Thank you all so much for your congratulations! I am so excited about this book. It’s a project that has both been a long time in the making, and that kind of flashed up on me quite suddenly. I thought I’d take this opportunity to answer some of the questions that were batted around in the comment section yesterday:
Lell asks: Given just the depths of your love for PERSUASION, was it at all daunting to write a retelling? Or was it one of those fun “This is what I was meant to write” situations with singing and bluebirds?
Actually, it was a little of both. For the better half of the decade, the words “a retelling of Persuasion” has been sitting in my “idea” file, with nothing to hook it onto. I’m a big fan of retellings in general, and I love Austen retellings like Clueless and Bridget Jones’s Diary. (BTW, the Bridget sequel is a very loose retelling of Persuasion.) After participating on a Dragon*Con panel last fall with Heidi Anne Heiner of Sur La Lune Fairy Tales (a fantastic woman and a fantastic site) I started thinking more seriously about how to attempt such a project (even though it’s not a fairy tale).
Around the same time, I started having conversations with my critique partner, Carrie Ryan, about how I, a great lover of Post-apocalyptic fiction, hadn’t written anything post-apocalyptic while there was a post-apocalyptic boom happening all around me. At some point, the words “Post-apocalyptic” and “Persuasion” came together and everyone involved had a lot of fun trying to pronounce it (especially after a few glasses of wine).
Of course, that was just the beginning. I had a lot of other questions I needed to answer before I could turn a phrase I had a lot of fun watching my agent try to pronounce five times fast into a book proposal.
Stacy asks: How the heck did you make it into a post-apocalyptic story?
Obviously, that was question number one.
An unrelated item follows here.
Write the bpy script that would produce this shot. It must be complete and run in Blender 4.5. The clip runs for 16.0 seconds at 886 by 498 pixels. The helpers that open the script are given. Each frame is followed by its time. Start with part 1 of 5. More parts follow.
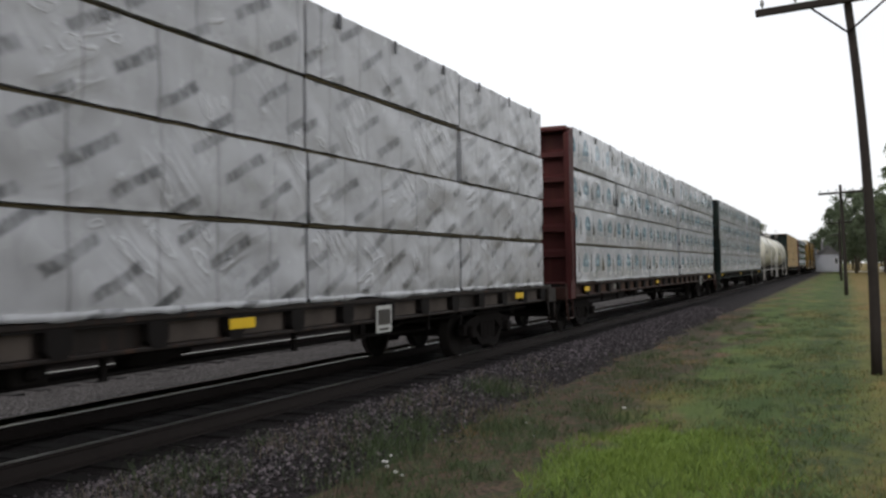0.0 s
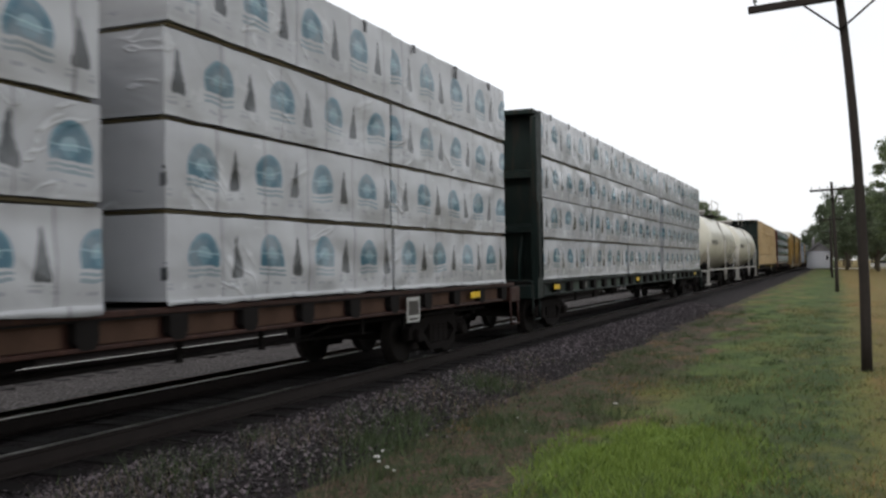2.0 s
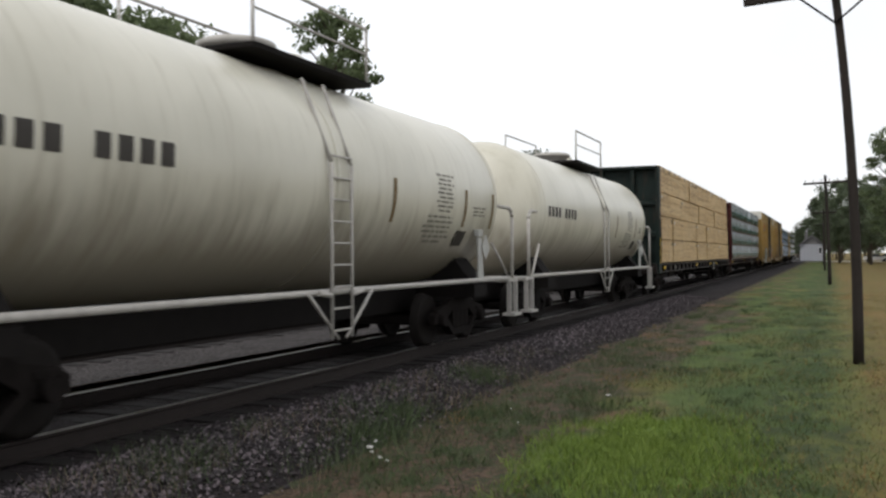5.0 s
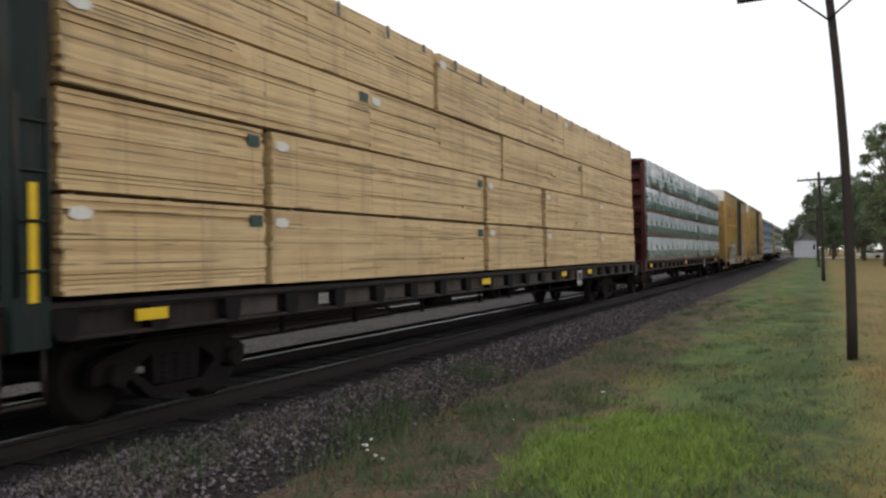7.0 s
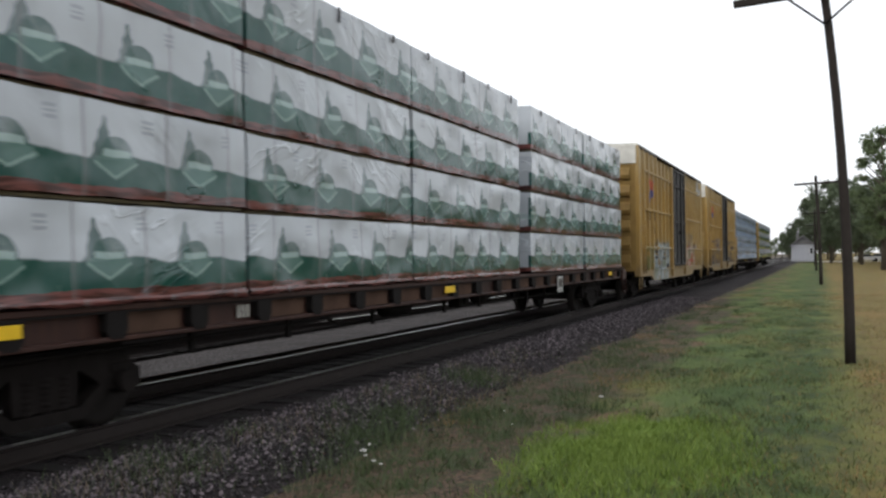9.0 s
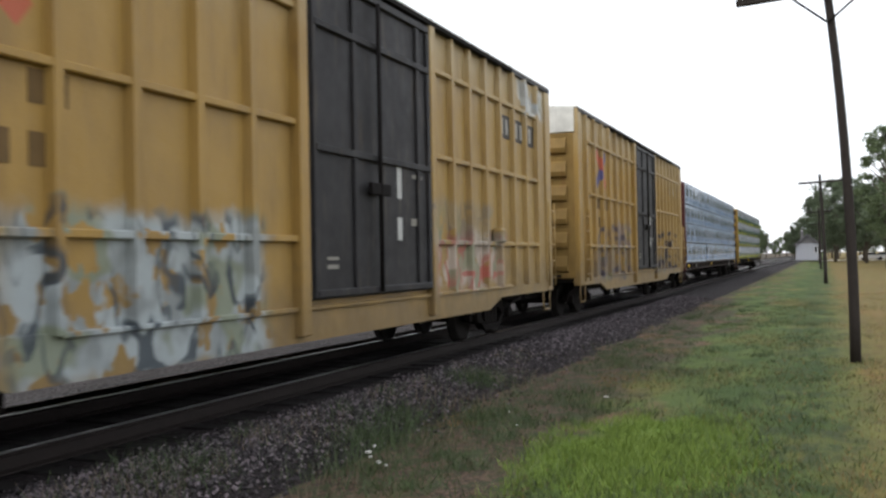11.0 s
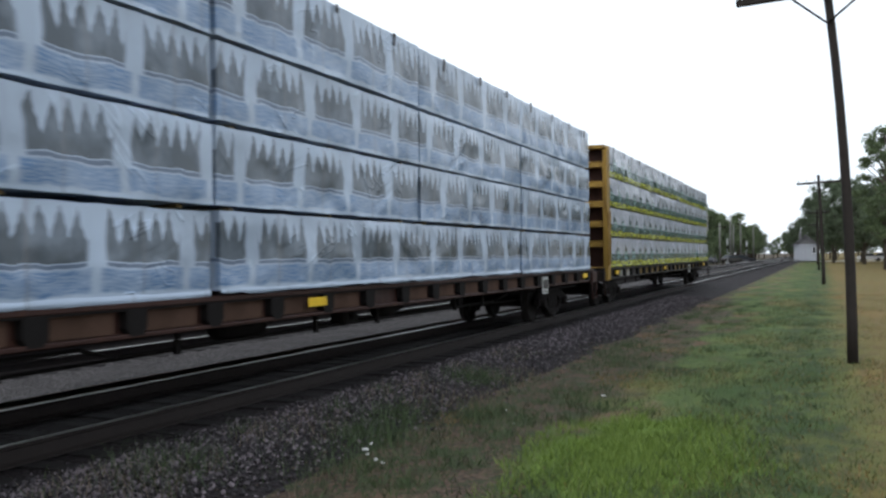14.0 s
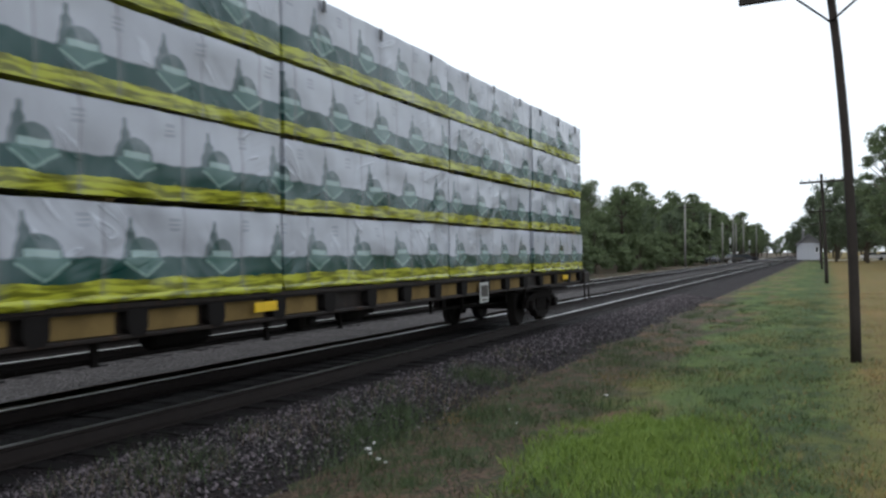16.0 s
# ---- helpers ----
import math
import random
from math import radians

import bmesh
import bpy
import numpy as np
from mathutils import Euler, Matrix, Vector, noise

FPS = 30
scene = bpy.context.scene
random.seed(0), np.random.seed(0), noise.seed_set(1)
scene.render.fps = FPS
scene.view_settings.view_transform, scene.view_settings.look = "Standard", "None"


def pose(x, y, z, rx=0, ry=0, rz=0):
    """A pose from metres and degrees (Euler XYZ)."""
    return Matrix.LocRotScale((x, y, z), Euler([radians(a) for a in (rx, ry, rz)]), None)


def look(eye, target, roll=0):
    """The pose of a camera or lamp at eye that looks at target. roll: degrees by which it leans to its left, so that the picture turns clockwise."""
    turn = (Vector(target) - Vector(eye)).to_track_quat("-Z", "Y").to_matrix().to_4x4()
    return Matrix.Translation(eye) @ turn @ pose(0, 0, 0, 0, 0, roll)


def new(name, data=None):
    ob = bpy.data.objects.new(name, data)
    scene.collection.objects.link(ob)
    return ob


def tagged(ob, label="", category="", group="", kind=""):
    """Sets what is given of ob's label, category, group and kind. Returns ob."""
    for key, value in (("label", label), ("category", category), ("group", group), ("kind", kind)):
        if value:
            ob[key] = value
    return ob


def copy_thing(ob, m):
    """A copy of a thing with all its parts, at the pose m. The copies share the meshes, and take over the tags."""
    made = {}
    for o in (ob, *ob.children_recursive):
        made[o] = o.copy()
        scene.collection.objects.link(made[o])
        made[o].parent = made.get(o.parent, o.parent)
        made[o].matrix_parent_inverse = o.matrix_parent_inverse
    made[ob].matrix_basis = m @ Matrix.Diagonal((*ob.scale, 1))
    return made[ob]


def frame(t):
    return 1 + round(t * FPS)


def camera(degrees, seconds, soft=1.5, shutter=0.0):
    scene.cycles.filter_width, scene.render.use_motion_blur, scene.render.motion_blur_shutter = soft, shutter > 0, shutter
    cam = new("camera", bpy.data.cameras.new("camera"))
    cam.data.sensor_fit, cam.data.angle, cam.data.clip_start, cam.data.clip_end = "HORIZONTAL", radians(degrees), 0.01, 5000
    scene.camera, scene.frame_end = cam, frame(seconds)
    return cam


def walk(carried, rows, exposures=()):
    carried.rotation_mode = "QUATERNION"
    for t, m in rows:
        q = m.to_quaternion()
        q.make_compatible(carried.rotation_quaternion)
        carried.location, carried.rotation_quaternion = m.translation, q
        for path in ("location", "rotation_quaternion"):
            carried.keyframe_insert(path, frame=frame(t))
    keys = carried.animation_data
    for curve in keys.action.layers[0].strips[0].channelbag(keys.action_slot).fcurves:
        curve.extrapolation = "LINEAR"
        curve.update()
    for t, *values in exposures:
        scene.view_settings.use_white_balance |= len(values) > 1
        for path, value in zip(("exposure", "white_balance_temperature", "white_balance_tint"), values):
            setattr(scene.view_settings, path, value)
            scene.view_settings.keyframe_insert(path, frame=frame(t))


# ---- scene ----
cam = camera(50.76, 16.0, soft=2.5, shutter=0.13)
EYE = 1.49            # metres above the rail heads, which lie at z = 0
LAWN = -0.35
TRACK = -6.92         # x of the near track's middle
TRACK_FAR = -12.0


def rolled(t):
    """How far the train has come at t seconds: 14 metres a second, slowing a little."""
    return 13.832 * t - 0.0111 * (t - 8) ** 2


def held(yaw, pitch, roll):
    return pose(0, 0, EYE, 90 + pitch, 0, yaw) @ pose(0, 0, 0, 0, 0, roll)


PATH = [
    (0.0, 23.261, 1.226, -0.886), (0.5, 23.121, 1.195, -0.893), (1.0, 23.036, 1.066, -0.798), (1.5, 22.937, 0.904, -0.718),
    (2.0, 22.797, 0.938, -0.694), (2.5, 22.708, 0.807, -0.401), (3.0, 22.894, 0.657, -0.641), (3.5, 22.942, 0.573, -0.769),
    (4.0, 22.767, 0.569, -0.532), (6.5, 22.128, 0.124, -0.605), (7.0, 22.104, 0.252, -0.627), (7.5, 21.970, 0.434, -0.260),
    (8.0, 22.025, 0.559, -0.435), (10.5, 21.966, 0.443, -1.045), (11.0, 22.201, 0.613, -1.117), (11.5, 22.164, 0.619, -0.870),
    (12.0, 21.986, 0.615, -0.922), (12.5, 22.048, 0.517, -0.888), (13.0, 22.049, 0.425, -0.942), (13.5, 22.082, 0.592, -0.775),
    (14.0, 22.103, 0.487, -0.704), (14.5, 22.122, 0.354, -1.014), (15.0, 22.230, 0.405, -0.874), (15.5, 22.359, 0.491, -0.806),
    (16.0, 22.260, 0.454, -0.756)]
walk(cam, [(t, held(a, b, c)) for t, a, b, c in PATH], exposures=[
    (0, 0.10, 6500, 10), (4, 0.08, 6500, 10), (6.5, 0.15, 6500, 10), (7, 0.30, 6500, 10), (8, 0.32, 6450, 10), (10.5, 0.45, 6320, 10),
    (11, 0.60, 6300, 10), (12.5, 0.66, 6150, 9), (13.2, 0.52, 5980, 8), (14, 0.32, 5920, 7), (16, 0.24, 6000, 7)])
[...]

What was the apocalypse? Why did it happen? And, sorry guys, but I’m not going to tell you that yet. But, like all post-apocalyptic writers, I worked backwards. I’m writing about a very particular society so I had to craft an apocalypse that would result in that society. My husband (also a big science fiction fan) and I spent a lot of time trying to figure out all the details.
Stephanie asks: though what age will the heroine be? because i don’t think of Persuasion as a young adult book.
That was the other big question. As I said in my last post, I think of Persuasion as one of Austen’s most “mature” novels. The characters are older and wiser and have been burned before by the time of the story’s action. They aren’t giggly teenagers.
Then again, a lot of characters in contemporary post-apocalyptic YA aren’t giggly teenagers either: Katniss of The Hunger Games, Mary of The Forest of Hands and Teeth. Additionally, Astrid of Rampant and Ascendant is not a giggly teenager either. So once I started thinking about who these characters are, and how they’ve been shaped by the society they live in, it wasn’t difficult at all.
Just because you are diong a teenage retelling of Austen doesn’t mean you have to make the characters into something they are not. Cher of Clueless is clueless because Emma was as well. (And they took what? Twenty years off Paul Rudd’s Mr. Knightley character?) And, despite the fact that Anne and Wentworth are supposedly “older and wiser” they still have their fair share of silly behavior. After all, Anne has been moping for seven years, and Wentworth sets out initially on a petty quest to make her pay for rejecting him. That translates quite easily into the YA realm.
So, to answer your question, the main characters are teenagers.The book is YA.